Will you write out the data exactly, excluding every picture?

##### INFORMATION PROVIDED #####

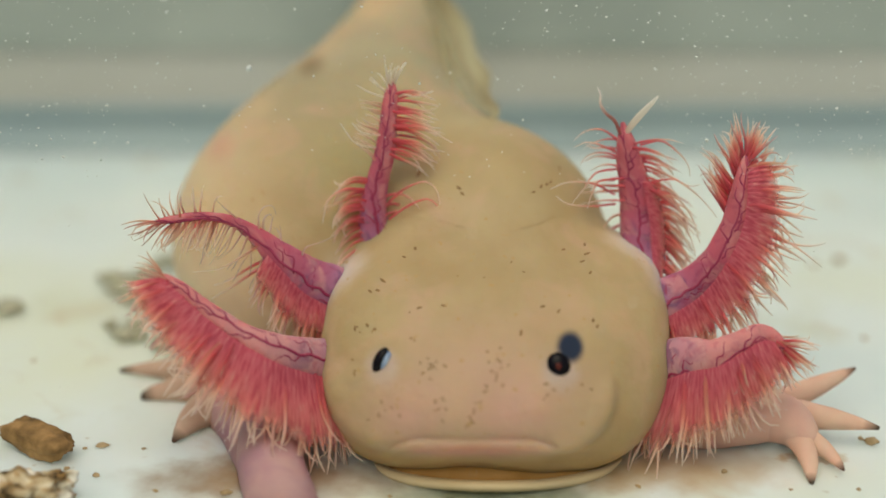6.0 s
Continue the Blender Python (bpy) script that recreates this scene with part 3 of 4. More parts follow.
# forelimbs with their toes
def limb(rows, toes, label, mat, arm=LIMB):
    ob = part("forelimb", tube("forelimb", rows, arm, 40, 24, wrinkle=0.04), axolotl, label)
    for toe in toes:
        part("toe", tube("toe", toe, mat, 26, 16, depth=0.66, wrinkle=0.06), ob)
    return ob


limb([(*(27.41, 19.30, -20.31), 5.5), (*(34.91, 14.90, -23.54), 4.8), (*(42.01, 14.30, -23.80), 4.0), (*(46.21, 14.20, -23.60), 3.8), (*(48.80, 13.00, -24.60), 3.3), (*(50.30, 11.60, -26.10), 2.5), (*(50.90, 10.40, -27.10), 1.5)],
     [[(*(46.50, 15.30, -22.10), 1.5), (*(50.13, 16.60, -20.91), 1.8), (*(54.51, 18.30, -19.42), 1.4), (*(57.72, 19.80, -18.23), 0.85), (*(60.00, 21.10, -17.34), 0.2)],
      [(*(47.50, 14.30, -22.90), 1.6), (*(50.60, 14.00, -23.33), 2.0), (*(54.20, 13.70, -23.86), 1.65), (*(58.09, 13.10, -24.48), 1.0), (*(61.08, 12.10, -25.08), 0.3)],
      [(*(49.20, 12.40, -25.20), 1.5), (*(51.40, 10.90, -26.60), 1.45), (*(53.20, 9.40, -28.10), 1.1), (*(54.20, 7.80, -29.30), 0.7), (*(54.85, 6.60, -30.25), 0.2)],
      [(*(48.60, 12.00, -25.20), 1.8), (*(49.90, 10.00, -27.20), 1.7), (*(50.30, 8.00, -29.00), 1.35), (*(50.20, 6.20, -30.60), 0.85), (*(50.05, 4.80, -31.80), 0.3)]],
     "pink forelimb with four splayed toes", TOE)
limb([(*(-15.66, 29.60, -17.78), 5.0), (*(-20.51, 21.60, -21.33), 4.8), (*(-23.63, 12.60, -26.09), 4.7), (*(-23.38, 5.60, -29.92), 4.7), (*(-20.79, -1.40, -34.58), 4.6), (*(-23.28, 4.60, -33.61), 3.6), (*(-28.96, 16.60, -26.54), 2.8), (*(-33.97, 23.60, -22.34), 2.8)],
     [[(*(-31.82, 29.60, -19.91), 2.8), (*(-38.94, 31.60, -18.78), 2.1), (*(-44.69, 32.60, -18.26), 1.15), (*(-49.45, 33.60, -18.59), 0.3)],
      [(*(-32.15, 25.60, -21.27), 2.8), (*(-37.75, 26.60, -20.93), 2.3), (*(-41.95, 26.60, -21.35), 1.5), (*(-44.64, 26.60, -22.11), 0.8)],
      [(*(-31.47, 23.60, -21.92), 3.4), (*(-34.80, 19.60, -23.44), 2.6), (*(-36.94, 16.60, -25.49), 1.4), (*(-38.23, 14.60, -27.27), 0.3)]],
     "pink forelimb bent at the elbow, toes splayed", TOE_SHADED, LIMB_MAUVE)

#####

EXERCISE RESPONSE:
6.0 s
Continue the Blender Python (bpy) script that recreates this scene with part 3 of 4. More parts follow.
# forelimbs with their toes
def limb(rows, toes, label, mat, arm=LIMB):
    ob = part("forelimb", tube("forelimb", rows, arm, 40, 24, wrinkle=0.04), axolotl, label)
    for toe in toes:
        part("toe", tube("toe", toe, mat, 26, 16, depth=0.66, wrinkle=0.06), ob)
    return ob


limb([(*(27.41, 19.30, -20.31), 5.5), (*(34.91, 14.90, -23.54), 4.8), (*(42.01, 14.30, -23.80), 4.0), (*(46.21, 14.20, -23.60), 3.8), (*(48.80, 13.00, -24.60), 3.3), (*(50.30, 11.60, -26.10), 2.5), (*(50.90, 10.40, -27.10), 1.5)],
     [[(*(46.50, 15.30, -22.10), 1.5), (*(50.13, 16.60, -20.91), 1.8), (*(54.51, 18.30, -19.42), 1.4), (*(57.72, 19.80, -18.23), 0.85), (*(60.00, 21.10, -17.34), 0.2)],
      [(*(47.50, 14.30, -22.90), 1.6), (*(50.60, 14.00, -23.33), 2.0), (*(54.20, 13.70, -23.86), 1.65), (*(58.09, 13.10, -24.48), 1.0), (*(61.08, 12.10, -25.08), 0.3)],
      [(*(49.20, 12.40, -25.20), 1.5), (*(51.40, 10.90, -26.60), 1.45), (*(53.20, 9.40, -28.10), 1.1), (*(54.20, 7.80, -29.30), 0.7), (*(54.85, 6.60, -30.25), 0.2)],
      [(*(48.60, 12.00, -25.20), 1.8), (*(49.90, 10.00, -27.20), 1.7), (*(50.30, 8.00, -29.00), 1.35), (*(50.20, 6.20, -30.60), 0.85), (*(50.05, 4.80, -31.80), 0.3)]],
     "pink forelimb with four splayed toes", TOE)
limb([(*(-15.66, 29.60, -17.78), 5.0), (*(-20.51, 21.60, -21.33), 4.8), (*(-23.63, 12.60, -26.09), 4.7), (*(-23.38, 5.60, -29.92), 4.7), (*(-20.79, -1.40, -34.58), 4.6), (*(-23.28, 4.60, -33.61), 3.6), (*(-28.96, 16.60, -26.54), 2.8), (*(-33.97, 23.60, -22.34), 2.8)],
     [[(*(-31.82, 29.60, -19.91), 2.8), (*(-38.94, 31.60, -18.78), 2.1), (*(-44.69, 32.60, -18.26), 1.15), (*(-49.45, 33.60, -18.59), 0.3)],
      [(*(-32.15, 25.60, -21.27), 2.8), (*(-37.75, 26.60, -20.93), 2.3), (*(-41.95, 26.60, -21.35), 1.5), (*(-44.64, 26.60, -22.11), 0.8)],
      [(*(-31.47, 23.60, -21.92), 3.4), (*(-34.80, 19.60, -23.44), 2.6), (*(-36.94, 16.60, -25.49), 1.4), (*(-38.23, 14.60, -27.27), 0.3)]],
     "pink forelimb bent at the elbow, toes splayed", TOE_SHADED, LIMB_MAUVE)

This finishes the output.